- _DATA EXTRACT_:
============

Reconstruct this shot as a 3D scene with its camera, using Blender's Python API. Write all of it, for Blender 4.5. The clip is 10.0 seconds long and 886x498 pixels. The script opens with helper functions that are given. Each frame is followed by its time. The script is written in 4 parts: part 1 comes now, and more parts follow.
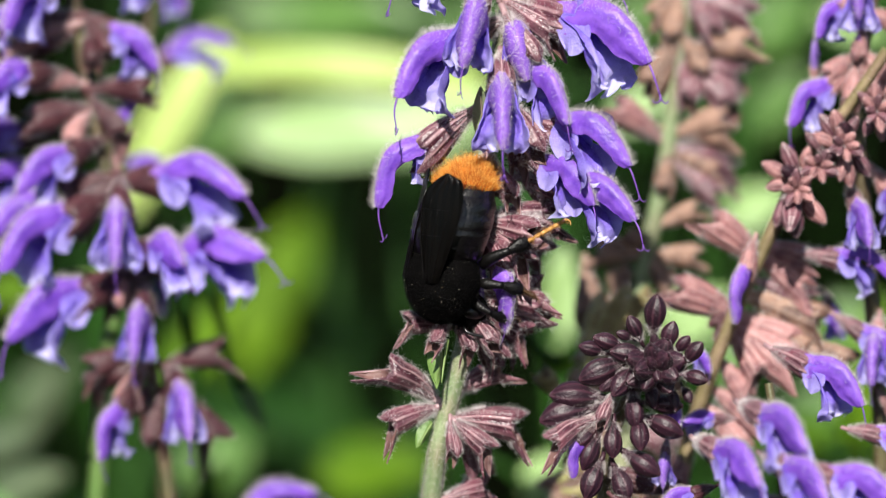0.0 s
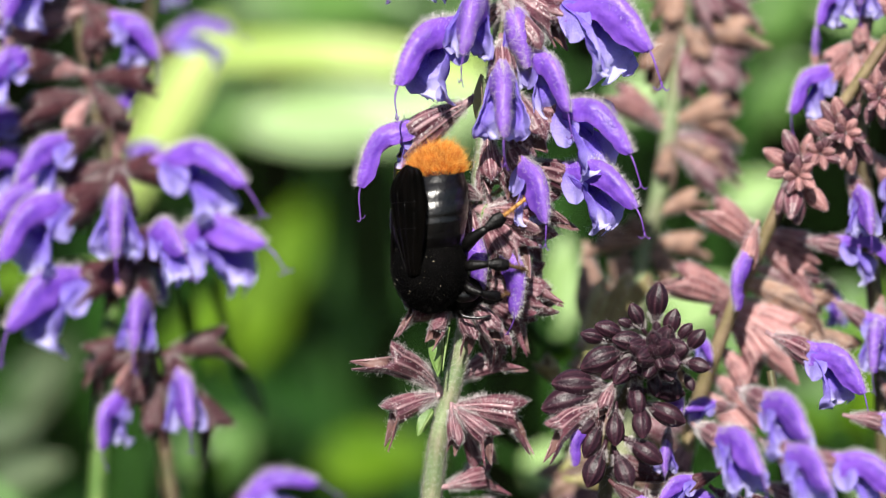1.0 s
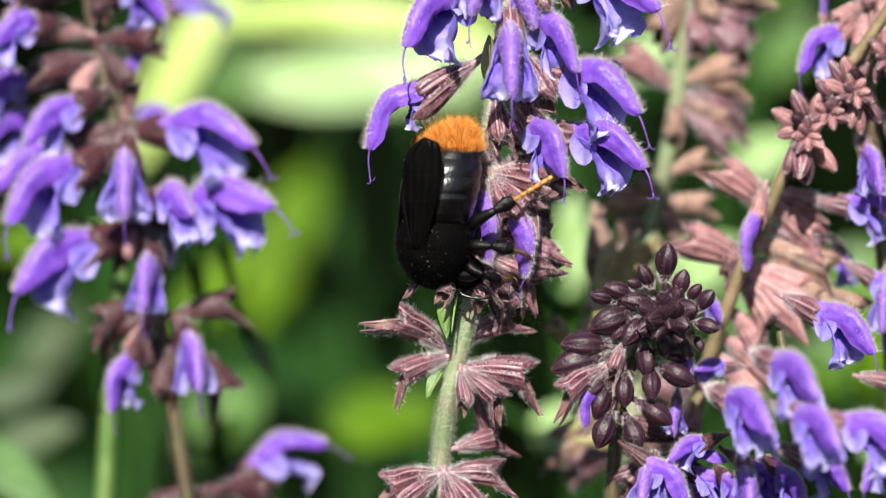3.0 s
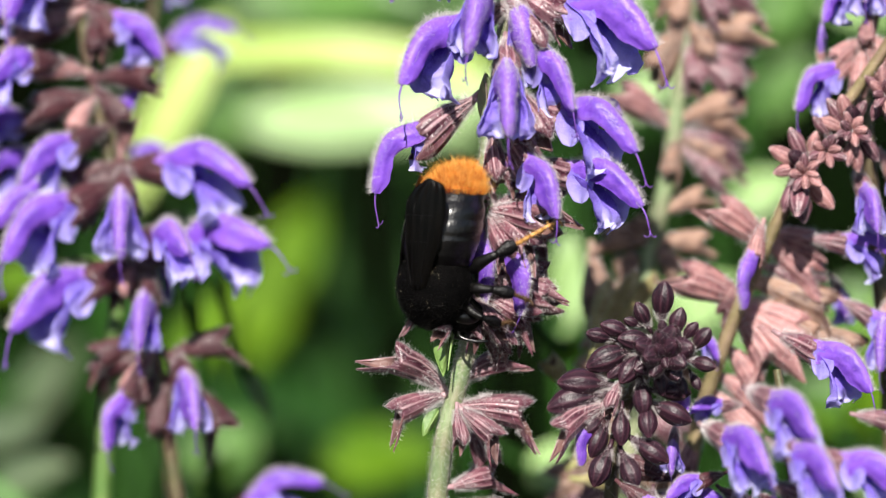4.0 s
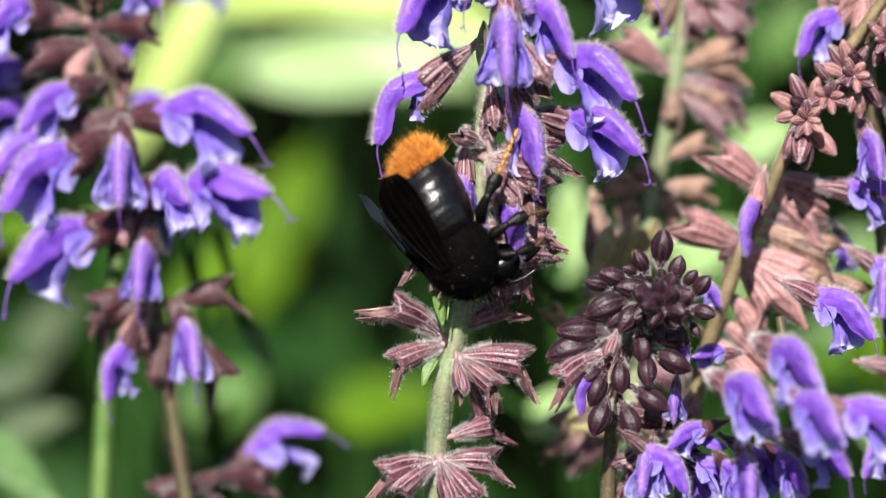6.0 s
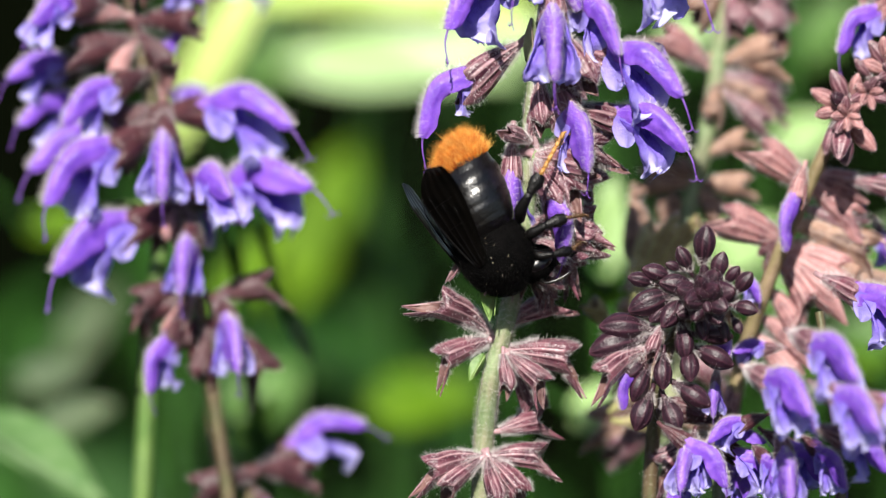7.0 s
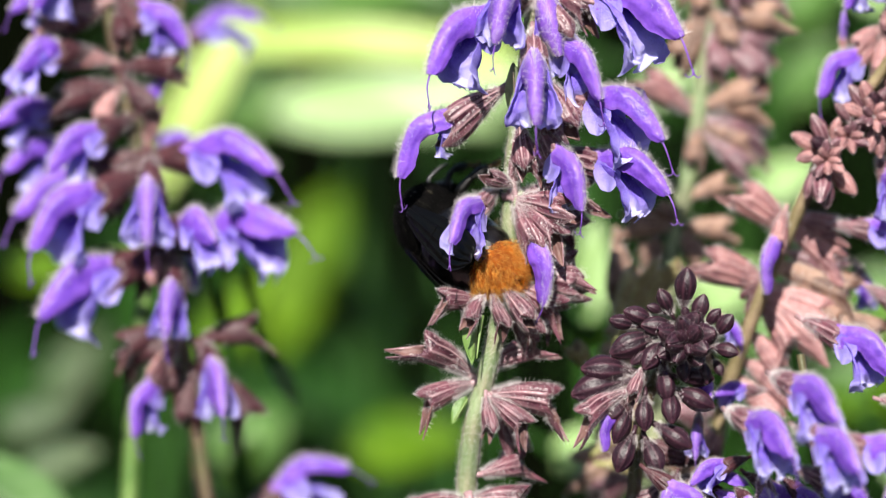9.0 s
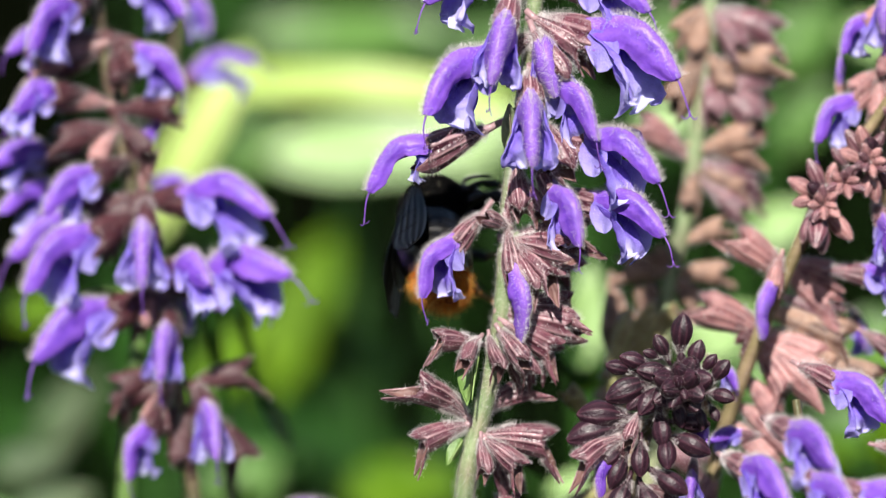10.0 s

============

- _TASK TO CARRY OUT_:
Give the data above again in full and unchanged, skipping the pictures.

- _SOLUTION TO THE PROBLEM_:
Reconstruct this shot as a 3D scene with its camera, using Blender's Python API. Write all of it, for Blender 4.5. The clip is 10.0 seconds long and 886x498 pixels. The script opens with helper functions that are given. Each frame is followed by its time. The script is written in 4 parts: part 1 comes now, and more parts follow.
0.0 s
1.0 s
3.0 s
4.0 s
6.0 s
7.0 s
9.0 s
10.0 s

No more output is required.